"Risk Parity Is About Balance"
Another key article coming out of Bridgewater, this one by the Co-CIO. This accessible but still thorough write-up gets a little more into the theory behind RP, and the central question of how to deliver good returns, no matter the economic environment.
Read the original:

Important Points for the RP Investor:
Page 2: Helpful timeline of the All Weather Portfolio’s development. Bolded phrase here: “reliable balance,” which is what Prince (author and Co-Chief Investment Officer of Bridgewater) calls the core of their approach. The portfolio achieves reliable balance based on a “fundamental understanding of the environmental sensitivities inherent in the pricing structure of assets.”
Page 3: Discussion of the problems with traditional asset allocation: it concentrates risk in equities in pursuit of higher returns. Every asset is susceptible to bouts of poor performance that can last a decade or even more as economic environments shift.
Pages 3-4: A risk parity approach, Prince argues, improves on this by canceling out risks over time, allowing for higher long-term returns. A portfolio of risk-adjusted asset classes can be structured so that their “environmental sensitivities reliably offset one another, leaving the risk premium as the dominant driver of returns.”
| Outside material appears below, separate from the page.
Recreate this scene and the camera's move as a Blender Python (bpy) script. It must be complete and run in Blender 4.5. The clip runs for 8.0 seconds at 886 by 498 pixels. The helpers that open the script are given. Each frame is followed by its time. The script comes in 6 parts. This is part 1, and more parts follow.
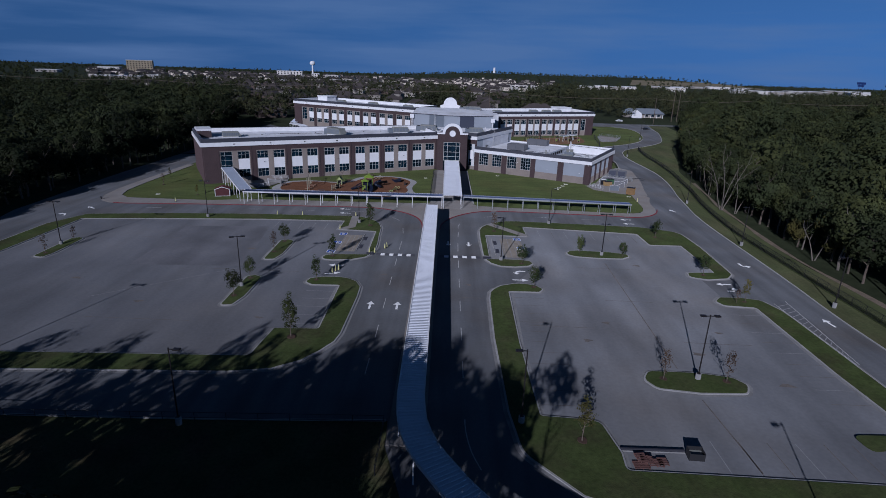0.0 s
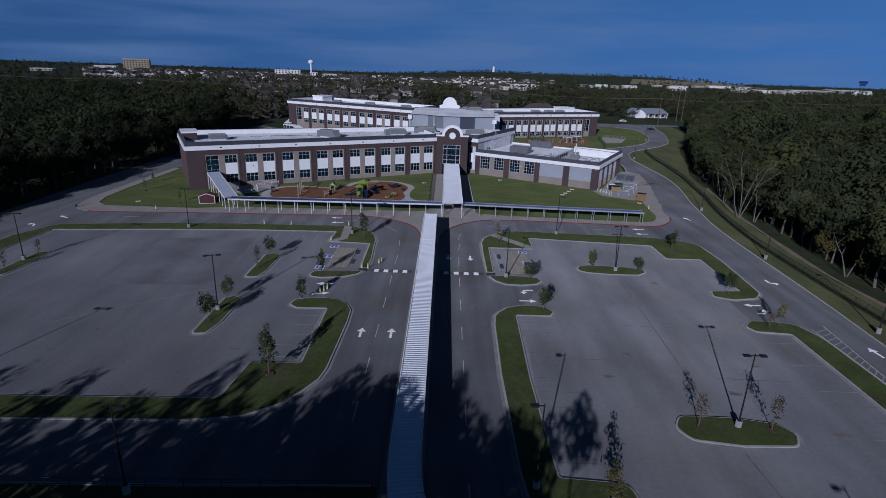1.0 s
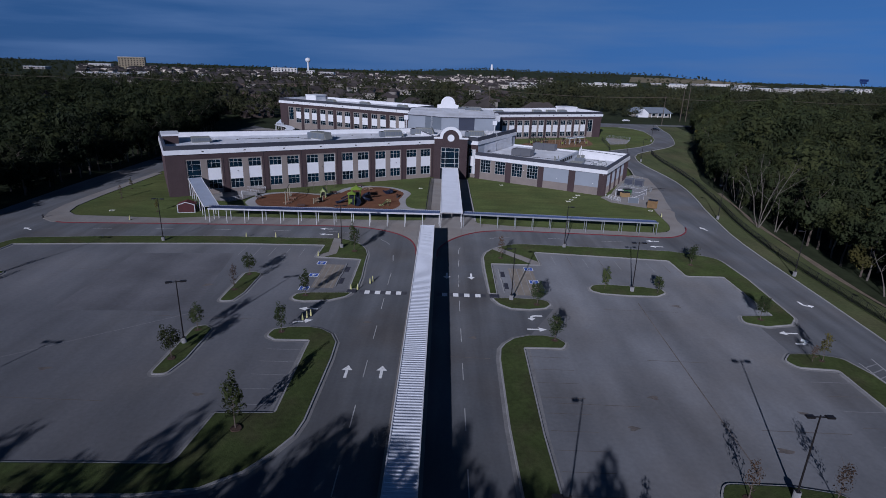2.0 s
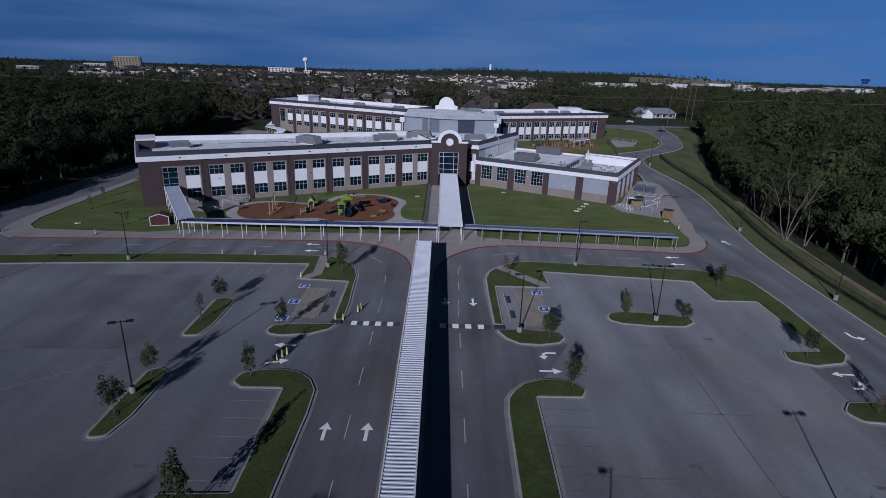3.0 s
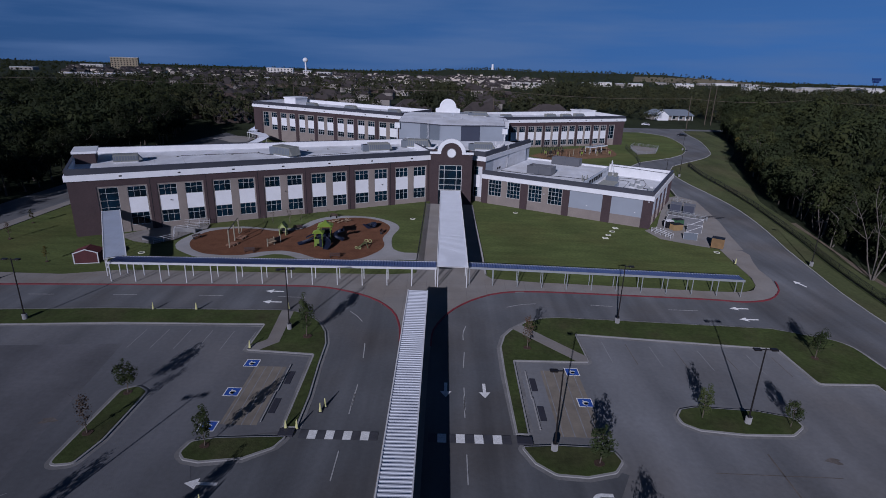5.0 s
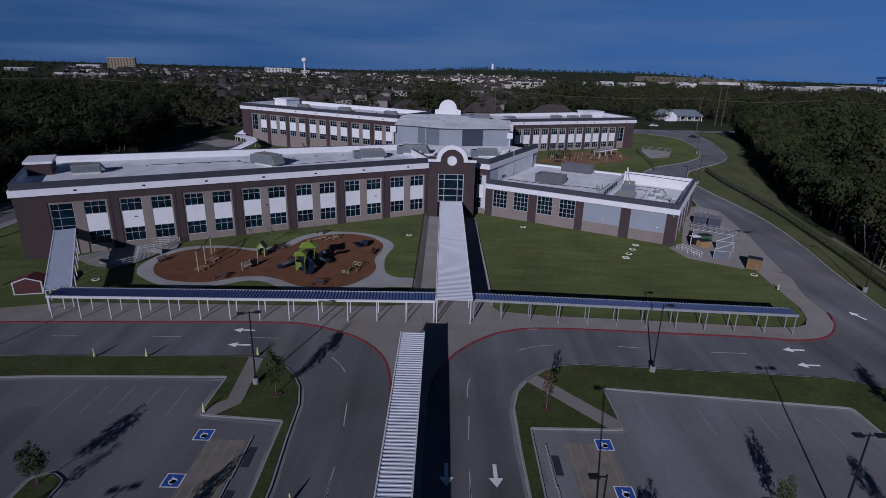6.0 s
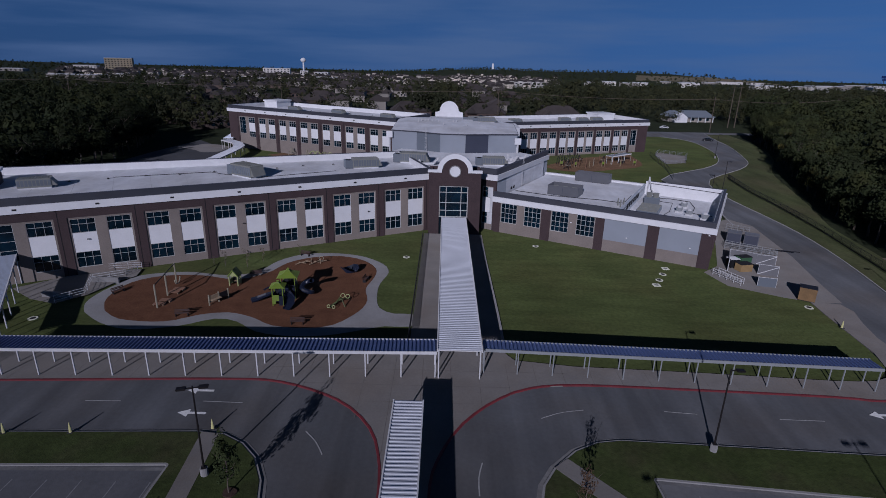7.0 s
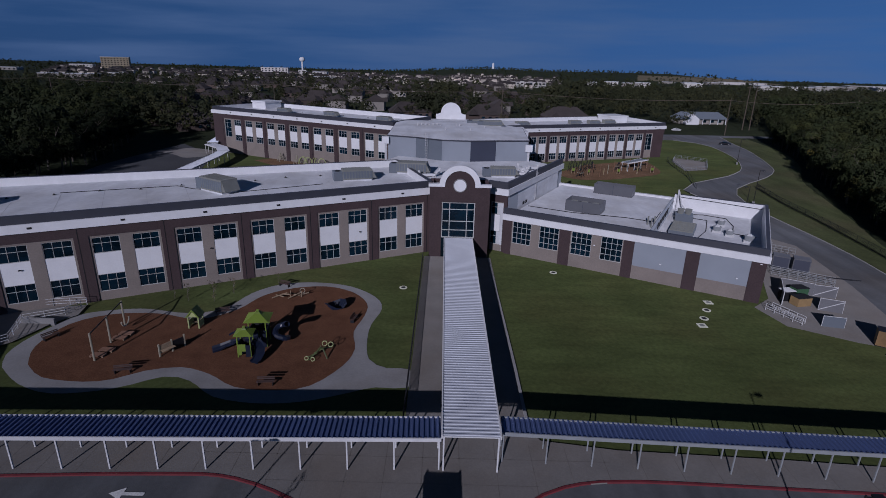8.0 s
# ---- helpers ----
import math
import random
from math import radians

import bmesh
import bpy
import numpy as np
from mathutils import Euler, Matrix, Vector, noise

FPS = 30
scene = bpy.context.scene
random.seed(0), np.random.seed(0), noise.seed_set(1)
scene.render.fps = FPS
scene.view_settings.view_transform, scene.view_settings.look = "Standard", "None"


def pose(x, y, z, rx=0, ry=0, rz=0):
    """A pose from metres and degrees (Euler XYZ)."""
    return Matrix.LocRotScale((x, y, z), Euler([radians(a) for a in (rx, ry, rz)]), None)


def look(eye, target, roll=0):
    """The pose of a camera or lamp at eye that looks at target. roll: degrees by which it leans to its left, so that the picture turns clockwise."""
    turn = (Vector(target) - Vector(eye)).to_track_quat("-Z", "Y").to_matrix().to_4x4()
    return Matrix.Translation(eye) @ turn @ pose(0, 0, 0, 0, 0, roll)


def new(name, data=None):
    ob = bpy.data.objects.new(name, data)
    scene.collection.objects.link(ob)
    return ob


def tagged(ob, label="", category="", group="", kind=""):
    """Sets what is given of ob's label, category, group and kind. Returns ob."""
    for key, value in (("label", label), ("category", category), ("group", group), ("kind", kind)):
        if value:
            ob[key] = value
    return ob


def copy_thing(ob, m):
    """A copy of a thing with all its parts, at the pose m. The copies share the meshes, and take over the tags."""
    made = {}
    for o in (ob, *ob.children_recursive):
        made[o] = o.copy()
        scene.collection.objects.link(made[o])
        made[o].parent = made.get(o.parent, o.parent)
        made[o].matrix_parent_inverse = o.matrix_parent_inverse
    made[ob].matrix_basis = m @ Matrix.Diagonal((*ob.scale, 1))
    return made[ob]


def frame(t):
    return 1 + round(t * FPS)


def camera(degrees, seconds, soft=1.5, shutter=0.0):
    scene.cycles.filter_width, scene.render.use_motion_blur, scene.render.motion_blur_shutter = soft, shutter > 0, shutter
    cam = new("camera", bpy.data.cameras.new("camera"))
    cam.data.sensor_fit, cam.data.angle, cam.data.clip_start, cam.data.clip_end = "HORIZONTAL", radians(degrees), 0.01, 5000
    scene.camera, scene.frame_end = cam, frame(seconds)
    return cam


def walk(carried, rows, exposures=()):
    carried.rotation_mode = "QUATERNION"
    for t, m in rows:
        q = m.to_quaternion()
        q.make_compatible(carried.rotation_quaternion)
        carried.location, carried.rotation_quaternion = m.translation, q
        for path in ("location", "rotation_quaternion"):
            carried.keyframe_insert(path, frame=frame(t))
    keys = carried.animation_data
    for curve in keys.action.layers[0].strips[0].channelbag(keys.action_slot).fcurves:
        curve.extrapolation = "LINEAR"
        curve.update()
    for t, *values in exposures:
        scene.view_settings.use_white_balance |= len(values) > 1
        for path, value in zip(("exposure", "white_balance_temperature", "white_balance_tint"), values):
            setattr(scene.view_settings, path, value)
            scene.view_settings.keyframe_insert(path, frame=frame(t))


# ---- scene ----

Page 4: Interesting and important part on how investors can’t just rely on the correlation numbers between assets to make allocation decisions. The numbers shift over time, and can’t be counted on too much. Instead, they have looked at more fundamental relationships between asset classes and the economy, as expressed in two factors: growth and inflation.
Page 5: A simplified look at risk allocation in a Risk Parity portfolio:

“The result of this balance if that the underperformance of a given asset class relative to its risk premium in a particular environment (e.g. nominal bonds in higher than expected inflation) will automatically be offset by the outperformance of another asset class with an opposing sensitivity to that environment (e.g. commodities), leaving the risk premium as the dominant source of returns, and producing a more stable overall portfolio return.”
Page 6: Two illustrations of how the different assets are supposed to balance each other out:
Page 7: A handy reminder for Risk Parity investors that there are the two paths with RP: using these principles, investors can target the same return but with lower overall risk, or target the same risk but with higher return (using leverage).